## Exercise task:
Starting at the line that contains "What Blender Python" and stopping at the line that contains "from math import radians", return those lines exactly and nothing else. Both end lines count; pictures do not.

## Input rows:
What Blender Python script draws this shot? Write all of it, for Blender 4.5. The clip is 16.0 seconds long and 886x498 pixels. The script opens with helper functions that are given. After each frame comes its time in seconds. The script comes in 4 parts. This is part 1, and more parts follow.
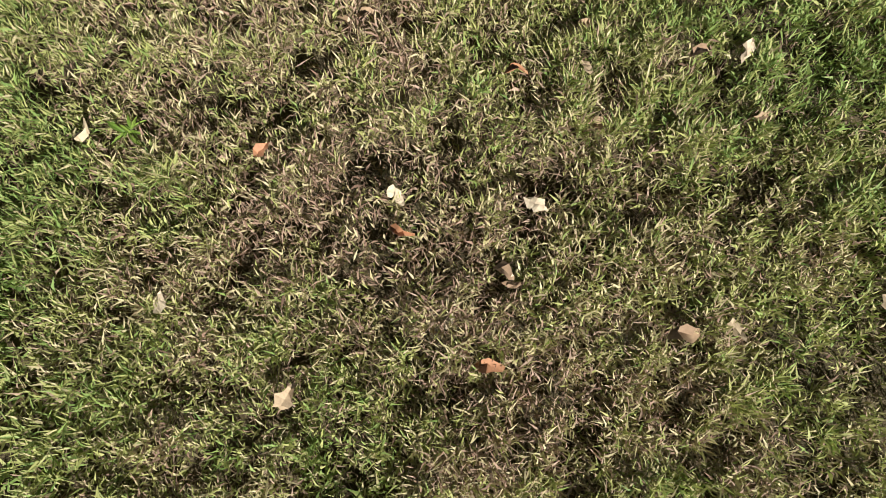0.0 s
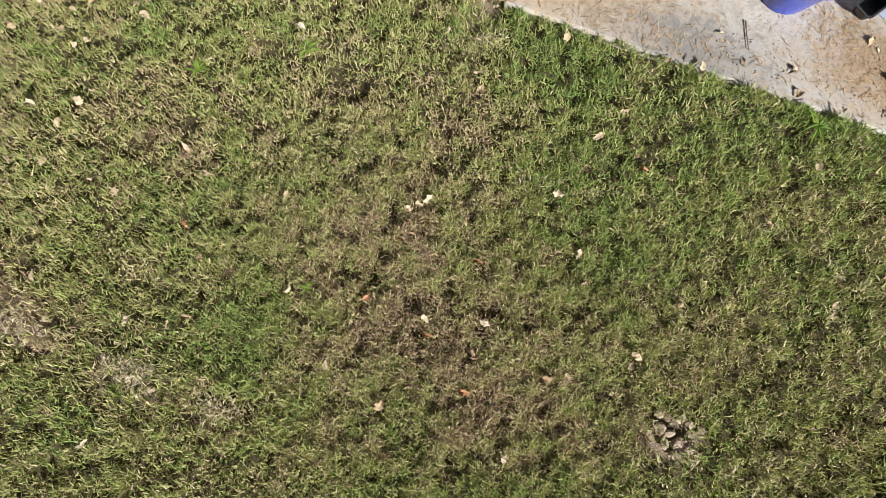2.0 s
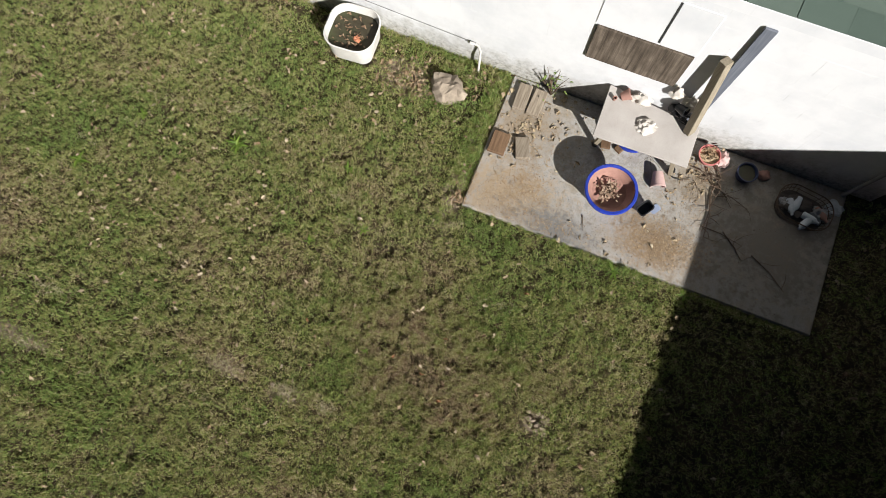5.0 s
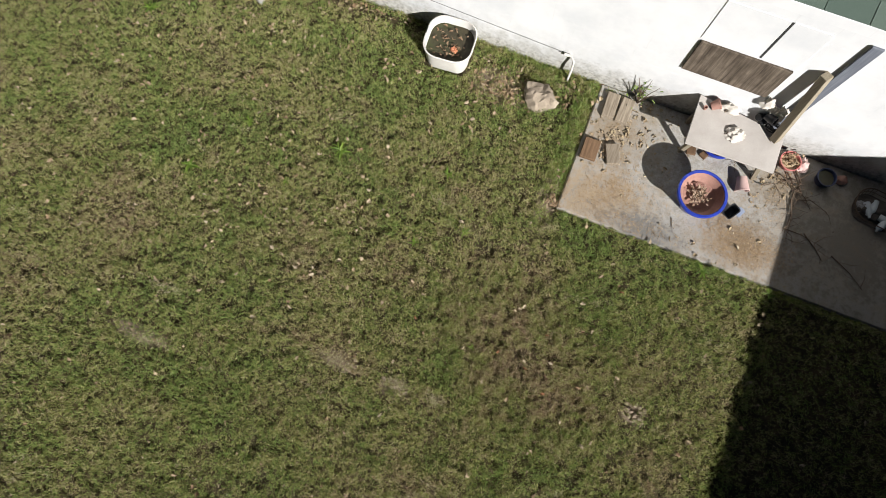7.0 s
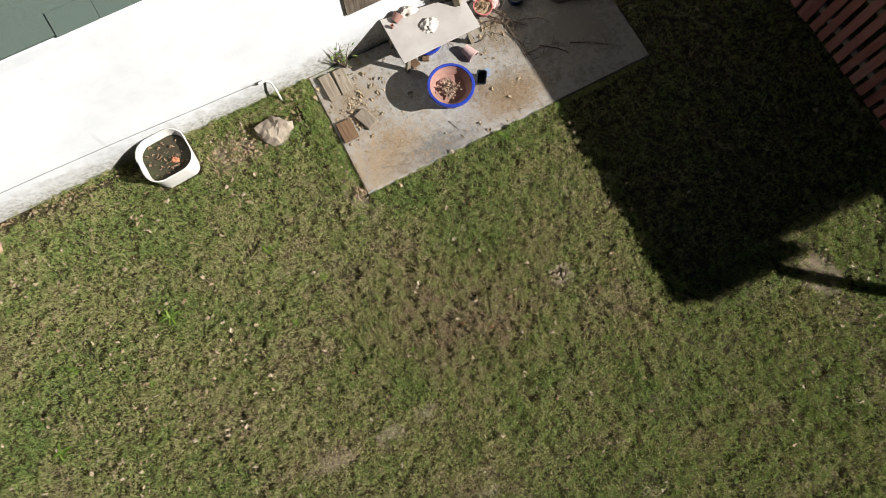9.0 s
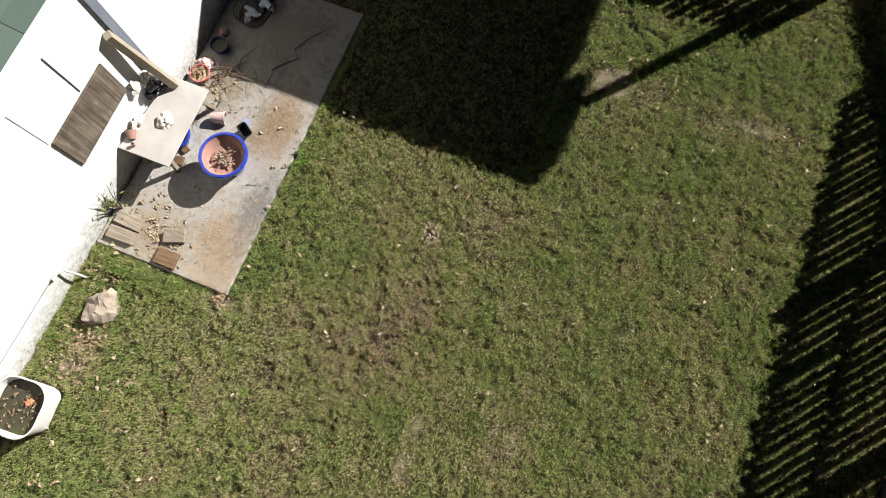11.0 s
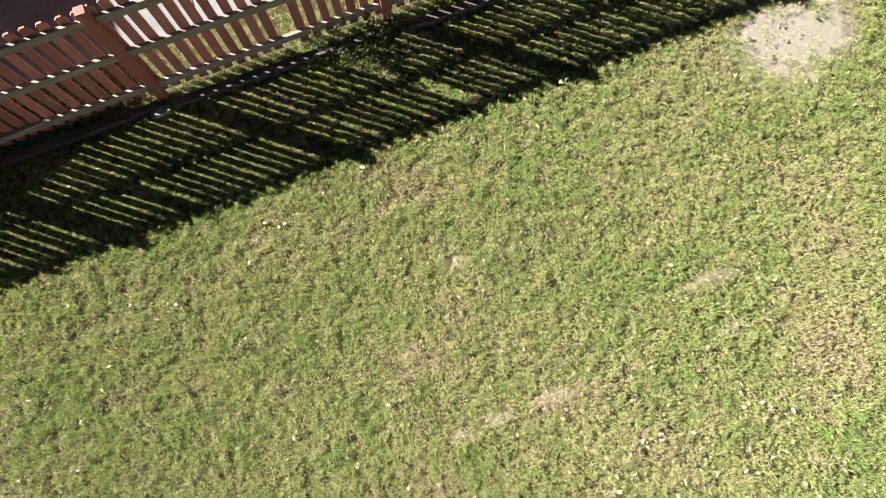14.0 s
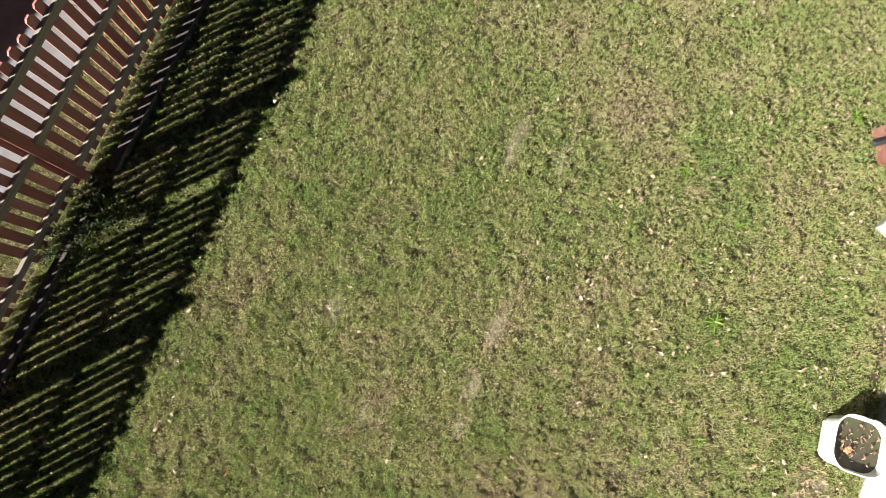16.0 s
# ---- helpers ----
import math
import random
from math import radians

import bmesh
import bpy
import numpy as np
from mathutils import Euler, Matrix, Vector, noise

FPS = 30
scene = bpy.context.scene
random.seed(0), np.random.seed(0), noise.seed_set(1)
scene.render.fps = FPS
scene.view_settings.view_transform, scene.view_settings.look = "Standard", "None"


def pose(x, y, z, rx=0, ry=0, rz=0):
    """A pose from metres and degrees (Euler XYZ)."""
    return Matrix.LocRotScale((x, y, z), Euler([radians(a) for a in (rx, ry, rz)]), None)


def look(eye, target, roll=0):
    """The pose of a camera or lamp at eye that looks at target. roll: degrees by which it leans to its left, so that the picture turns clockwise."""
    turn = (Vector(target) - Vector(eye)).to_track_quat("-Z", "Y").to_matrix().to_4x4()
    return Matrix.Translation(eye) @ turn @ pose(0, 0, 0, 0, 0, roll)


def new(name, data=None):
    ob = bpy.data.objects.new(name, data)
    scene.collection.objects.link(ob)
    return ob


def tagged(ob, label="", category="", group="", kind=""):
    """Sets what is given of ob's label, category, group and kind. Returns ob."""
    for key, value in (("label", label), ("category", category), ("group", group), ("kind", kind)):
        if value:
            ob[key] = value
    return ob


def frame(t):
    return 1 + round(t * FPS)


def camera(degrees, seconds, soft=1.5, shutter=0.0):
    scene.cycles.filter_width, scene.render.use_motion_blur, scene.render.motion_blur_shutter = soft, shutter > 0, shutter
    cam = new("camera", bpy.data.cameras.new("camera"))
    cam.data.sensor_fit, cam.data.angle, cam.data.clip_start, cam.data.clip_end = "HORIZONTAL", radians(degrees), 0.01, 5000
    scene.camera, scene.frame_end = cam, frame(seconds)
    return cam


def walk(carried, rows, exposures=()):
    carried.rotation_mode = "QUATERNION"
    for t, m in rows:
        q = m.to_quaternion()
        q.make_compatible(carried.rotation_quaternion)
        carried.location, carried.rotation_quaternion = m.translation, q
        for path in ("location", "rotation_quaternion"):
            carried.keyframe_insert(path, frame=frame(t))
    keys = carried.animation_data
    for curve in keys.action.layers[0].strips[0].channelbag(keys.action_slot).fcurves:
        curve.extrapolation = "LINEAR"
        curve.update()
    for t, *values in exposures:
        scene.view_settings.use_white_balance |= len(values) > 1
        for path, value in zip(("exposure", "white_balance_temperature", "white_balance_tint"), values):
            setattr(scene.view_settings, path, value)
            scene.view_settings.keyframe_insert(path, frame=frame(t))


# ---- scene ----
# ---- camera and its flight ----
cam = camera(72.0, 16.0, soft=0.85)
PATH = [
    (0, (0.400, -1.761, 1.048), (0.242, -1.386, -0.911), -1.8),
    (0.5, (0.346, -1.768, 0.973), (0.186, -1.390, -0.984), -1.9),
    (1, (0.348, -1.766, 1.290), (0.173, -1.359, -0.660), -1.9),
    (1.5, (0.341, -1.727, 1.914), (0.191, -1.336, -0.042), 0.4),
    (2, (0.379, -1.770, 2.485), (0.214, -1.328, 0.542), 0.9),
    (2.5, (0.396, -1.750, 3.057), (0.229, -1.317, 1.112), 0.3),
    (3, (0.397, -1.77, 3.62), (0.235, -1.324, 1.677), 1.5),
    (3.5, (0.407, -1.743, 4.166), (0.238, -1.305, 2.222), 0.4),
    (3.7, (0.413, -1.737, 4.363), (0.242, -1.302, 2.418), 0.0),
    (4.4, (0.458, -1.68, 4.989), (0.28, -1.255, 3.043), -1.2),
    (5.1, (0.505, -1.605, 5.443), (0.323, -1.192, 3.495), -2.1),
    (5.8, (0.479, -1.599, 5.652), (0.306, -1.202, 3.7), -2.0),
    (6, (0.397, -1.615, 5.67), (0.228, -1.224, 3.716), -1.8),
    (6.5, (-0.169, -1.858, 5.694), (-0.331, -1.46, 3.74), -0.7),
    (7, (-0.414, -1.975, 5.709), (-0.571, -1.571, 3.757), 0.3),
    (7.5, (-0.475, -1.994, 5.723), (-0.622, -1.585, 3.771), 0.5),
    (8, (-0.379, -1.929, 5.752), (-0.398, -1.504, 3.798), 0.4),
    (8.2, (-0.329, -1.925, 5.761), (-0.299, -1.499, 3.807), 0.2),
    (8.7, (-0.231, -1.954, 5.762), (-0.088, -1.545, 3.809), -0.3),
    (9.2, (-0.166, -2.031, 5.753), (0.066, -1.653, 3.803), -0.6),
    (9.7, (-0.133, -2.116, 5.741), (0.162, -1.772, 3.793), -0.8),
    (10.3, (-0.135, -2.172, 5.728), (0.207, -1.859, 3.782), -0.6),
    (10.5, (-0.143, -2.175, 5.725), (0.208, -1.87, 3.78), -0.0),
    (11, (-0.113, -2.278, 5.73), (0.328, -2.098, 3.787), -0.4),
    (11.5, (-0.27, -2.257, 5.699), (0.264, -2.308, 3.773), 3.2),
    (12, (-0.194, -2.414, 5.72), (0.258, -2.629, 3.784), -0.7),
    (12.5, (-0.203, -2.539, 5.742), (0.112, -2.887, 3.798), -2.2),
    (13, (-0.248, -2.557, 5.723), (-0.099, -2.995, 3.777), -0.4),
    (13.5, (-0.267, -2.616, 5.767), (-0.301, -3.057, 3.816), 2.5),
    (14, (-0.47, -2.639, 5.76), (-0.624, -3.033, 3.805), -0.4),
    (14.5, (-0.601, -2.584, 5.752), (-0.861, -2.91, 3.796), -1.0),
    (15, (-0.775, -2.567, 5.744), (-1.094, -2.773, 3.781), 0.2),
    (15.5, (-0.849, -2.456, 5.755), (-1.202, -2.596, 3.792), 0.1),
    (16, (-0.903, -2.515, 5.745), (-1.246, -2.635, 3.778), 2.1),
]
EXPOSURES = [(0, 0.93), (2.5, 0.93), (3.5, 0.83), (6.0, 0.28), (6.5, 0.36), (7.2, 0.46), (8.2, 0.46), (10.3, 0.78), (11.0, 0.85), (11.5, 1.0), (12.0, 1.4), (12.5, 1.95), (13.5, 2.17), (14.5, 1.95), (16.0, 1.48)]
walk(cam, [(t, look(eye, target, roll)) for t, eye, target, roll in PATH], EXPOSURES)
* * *
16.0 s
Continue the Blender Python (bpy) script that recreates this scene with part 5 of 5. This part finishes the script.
---
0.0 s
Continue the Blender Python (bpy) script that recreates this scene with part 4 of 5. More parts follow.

## Response to this task:
What Blender Python script draws this shot? Write all of it, for Blender 4.5. The clip is 16.0 seconds long and 886x498 pixels. The script opens with helper functions that are given. After each frame comes its time in seconds. The script comes in 4 parts. This is part 1, and more parts follow.
0.0 s
2.0 s
5.0 s
7.0 s
9.0 s
11.0 s
14.0 s
16.0 s
# ---- helpers ----
import math
import random
from math import radians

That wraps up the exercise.